3 kinds of education
1. academic
2. professional
3. financial
The poor stop at academic or professional. The rich move up to financial.

A winning strategy must include losing. If you expect to win 100% of the time, you'll never take the chances you need to succeed.
Think in terms of risk and reward, not right or wrong, risky or safe.
Instead of asking for more money for doing less work, do more for more people.

3 types of income
Earned (50% money)
- paycheck from job
- government takes 50%
- 401(k) fits here because withdrawals are taxed
Portfolio (20% money)
- paper assets (stocks, bonds, mutual funds)
- government takes 15-20% of capital gains
Passive (0% money)
- real estate, royalties, intellectual property
- tax-deferred
- government takes as little as 0% for tax-free munis, depreciation from property improvements, and deferred capital gains on real estate that are rolled into charitable remainder trusts

Business owners can buy many things with pre-tax dollars, but employees use after-tax dollars.
Employee order: earn, pay taxes, spend remainder
Business owner order: earn, spend, pay taxes on remainder

To get rich quickly, be open to new ideas, and "take on possibilities greater than your current abilities. Have a reality that can change, expand, and grow quickly."
Expand your context/reality/mind rather than increasing your content/information.
Your future is determined by what you do today, not tomorrow, regardless of your dreams.
"Stop doing today what you don't want to do in the future. Do today what you want for your tomorrows."

Use faster words
- cash flow from assets instead of a high-paying job
- make money instead of save money
- depreciation instead of appreciation (make money when you buy, not sell)
- invest in private companies instead of public companies
- go to seminars instead of school

The value of your labor increases incrementally. The value of assets increases exponentially.
Leverage the power of networks. Network with organizations rather than competing against them, especially those larger than you.

Leverage generosity
The Law of Reciprocity: give and you shall receive
serve more and more people
be generous with your money; give to charities

Everyone has financial problems, whether rich or poor. How you handle your problems determines if you'll become rich or poor.
Good expenses make you richer. "Your greatest expense in life is the money you do not make".

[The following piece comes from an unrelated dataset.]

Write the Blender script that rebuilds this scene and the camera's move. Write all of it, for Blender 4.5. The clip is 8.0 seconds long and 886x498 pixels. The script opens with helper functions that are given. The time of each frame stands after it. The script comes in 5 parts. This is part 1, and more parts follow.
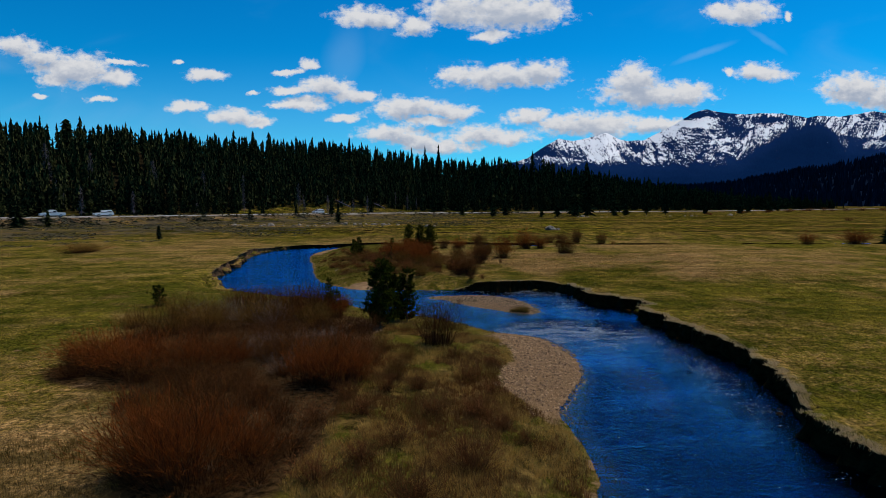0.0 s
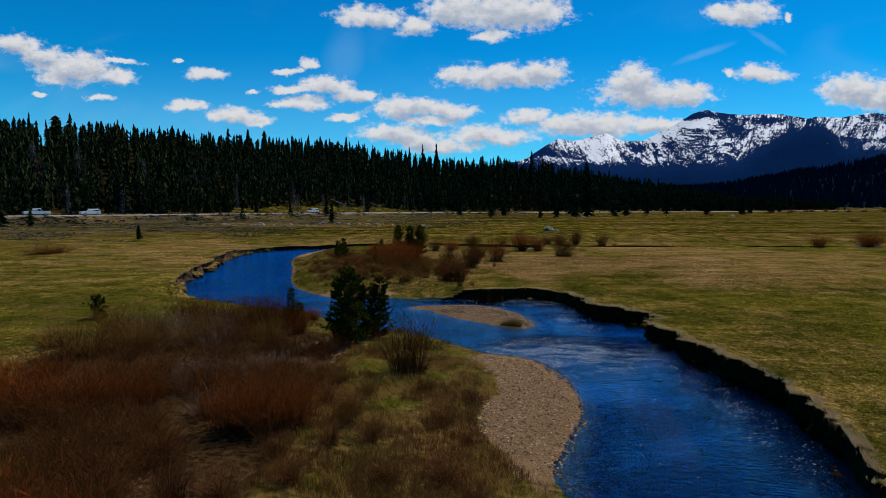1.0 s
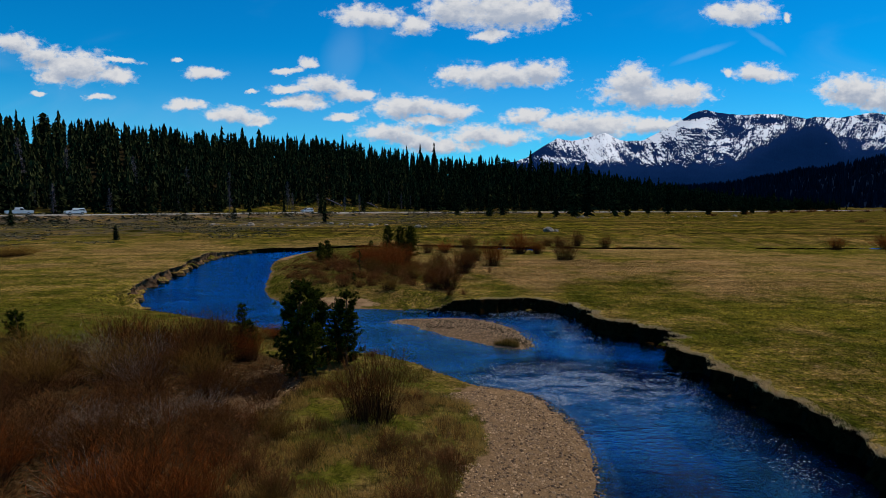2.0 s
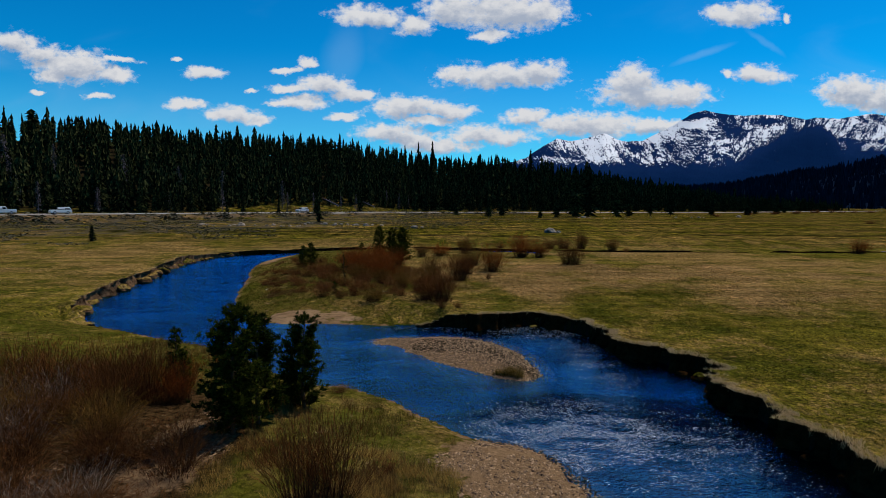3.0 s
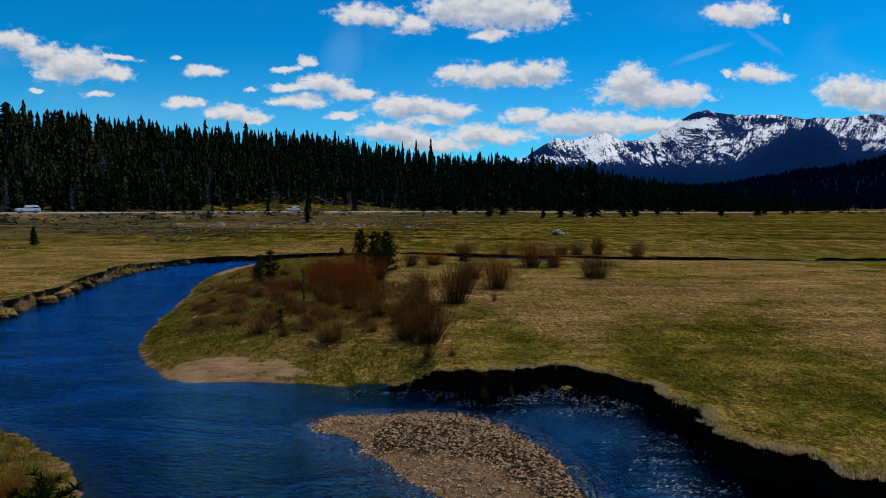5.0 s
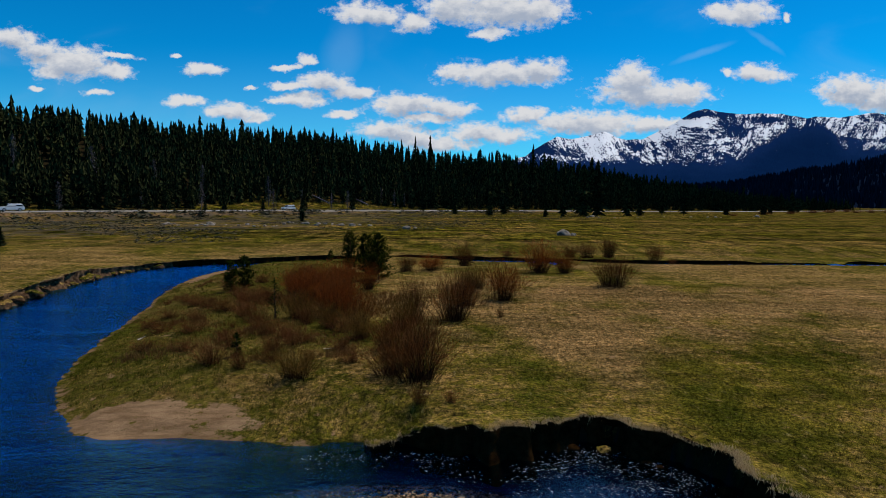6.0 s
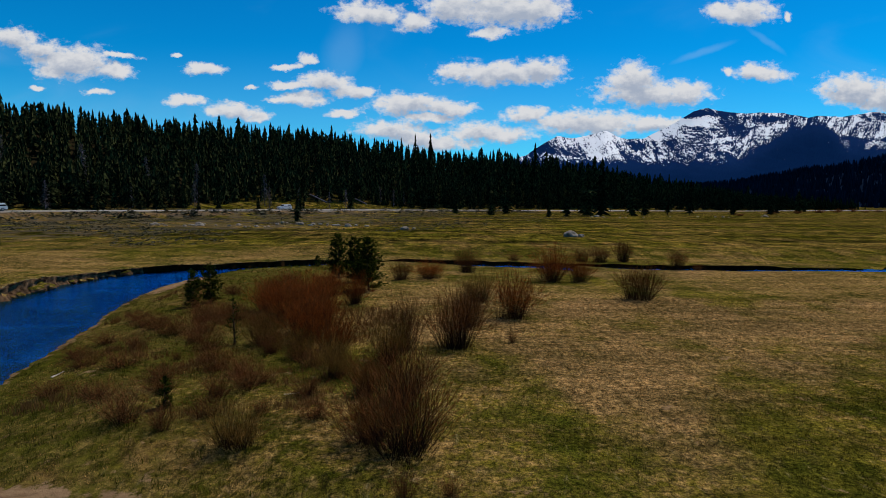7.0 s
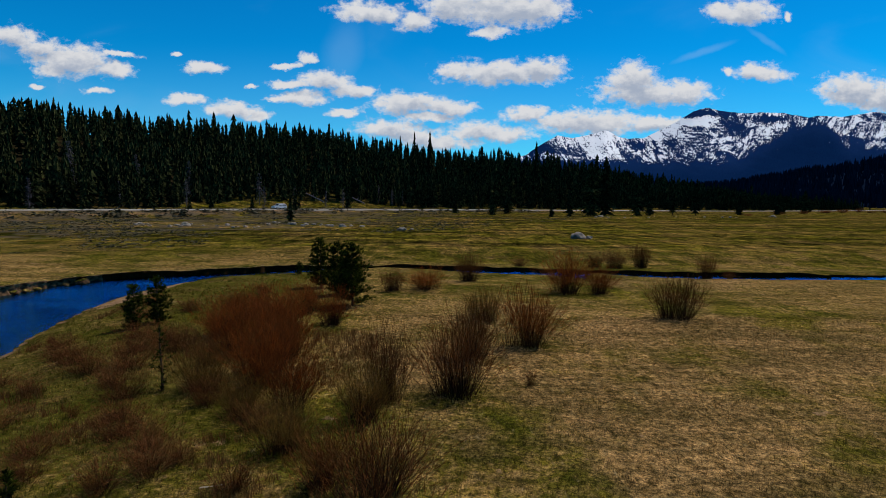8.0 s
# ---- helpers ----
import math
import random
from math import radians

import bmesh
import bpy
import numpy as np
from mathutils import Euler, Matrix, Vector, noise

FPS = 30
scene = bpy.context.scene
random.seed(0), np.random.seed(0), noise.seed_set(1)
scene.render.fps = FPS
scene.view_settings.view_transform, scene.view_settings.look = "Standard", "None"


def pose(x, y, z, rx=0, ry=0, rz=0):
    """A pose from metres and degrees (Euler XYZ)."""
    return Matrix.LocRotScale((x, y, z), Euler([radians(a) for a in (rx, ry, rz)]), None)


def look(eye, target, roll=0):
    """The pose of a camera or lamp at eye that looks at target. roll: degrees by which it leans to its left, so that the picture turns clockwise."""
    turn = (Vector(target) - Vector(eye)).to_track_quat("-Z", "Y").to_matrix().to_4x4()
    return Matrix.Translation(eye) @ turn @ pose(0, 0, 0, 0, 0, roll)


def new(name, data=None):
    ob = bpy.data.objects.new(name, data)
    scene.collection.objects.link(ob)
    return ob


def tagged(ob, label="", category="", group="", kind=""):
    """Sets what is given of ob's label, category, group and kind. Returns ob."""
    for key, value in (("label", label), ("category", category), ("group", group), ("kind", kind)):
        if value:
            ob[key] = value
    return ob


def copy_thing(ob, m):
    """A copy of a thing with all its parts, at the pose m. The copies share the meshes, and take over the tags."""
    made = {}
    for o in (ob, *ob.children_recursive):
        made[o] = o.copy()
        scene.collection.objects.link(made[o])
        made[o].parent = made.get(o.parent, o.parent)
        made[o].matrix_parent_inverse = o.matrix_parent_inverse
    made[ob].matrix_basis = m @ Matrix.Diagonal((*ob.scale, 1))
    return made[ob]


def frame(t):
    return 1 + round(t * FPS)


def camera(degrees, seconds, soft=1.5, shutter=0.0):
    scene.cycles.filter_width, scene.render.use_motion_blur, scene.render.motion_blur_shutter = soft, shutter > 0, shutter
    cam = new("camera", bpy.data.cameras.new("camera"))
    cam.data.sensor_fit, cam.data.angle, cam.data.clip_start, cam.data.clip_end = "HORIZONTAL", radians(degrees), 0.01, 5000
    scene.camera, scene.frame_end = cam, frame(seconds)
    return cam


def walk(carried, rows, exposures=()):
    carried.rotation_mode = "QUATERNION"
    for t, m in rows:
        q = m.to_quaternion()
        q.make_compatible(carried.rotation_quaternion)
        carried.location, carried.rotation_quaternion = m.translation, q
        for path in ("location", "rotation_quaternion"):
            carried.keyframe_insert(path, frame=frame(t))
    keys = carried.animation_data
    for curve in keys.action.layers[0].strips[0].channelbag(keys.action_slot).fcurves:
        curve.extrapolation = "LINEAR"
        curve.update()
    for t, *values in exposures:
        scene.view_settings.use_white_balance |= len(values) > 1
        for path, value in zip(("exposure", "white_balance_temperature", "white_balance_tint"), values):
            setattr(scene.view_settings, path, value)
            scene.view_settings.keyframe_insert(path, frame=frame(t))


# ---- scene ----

Don't park all your money in savings and mutual funds. Don't "buy, hold, and pray"; use the velocity of money to keep it moving and working for you. Create or acquire assets tax-efficiently.
Decrease the risk of investing in paper assets with stops, calls, puts, and shorts. You'll make money whether the market goes up, down, or sideways.
Don't keep all your money in paper assets. Even a diversified portfolio of paper assets isn't diversified enough.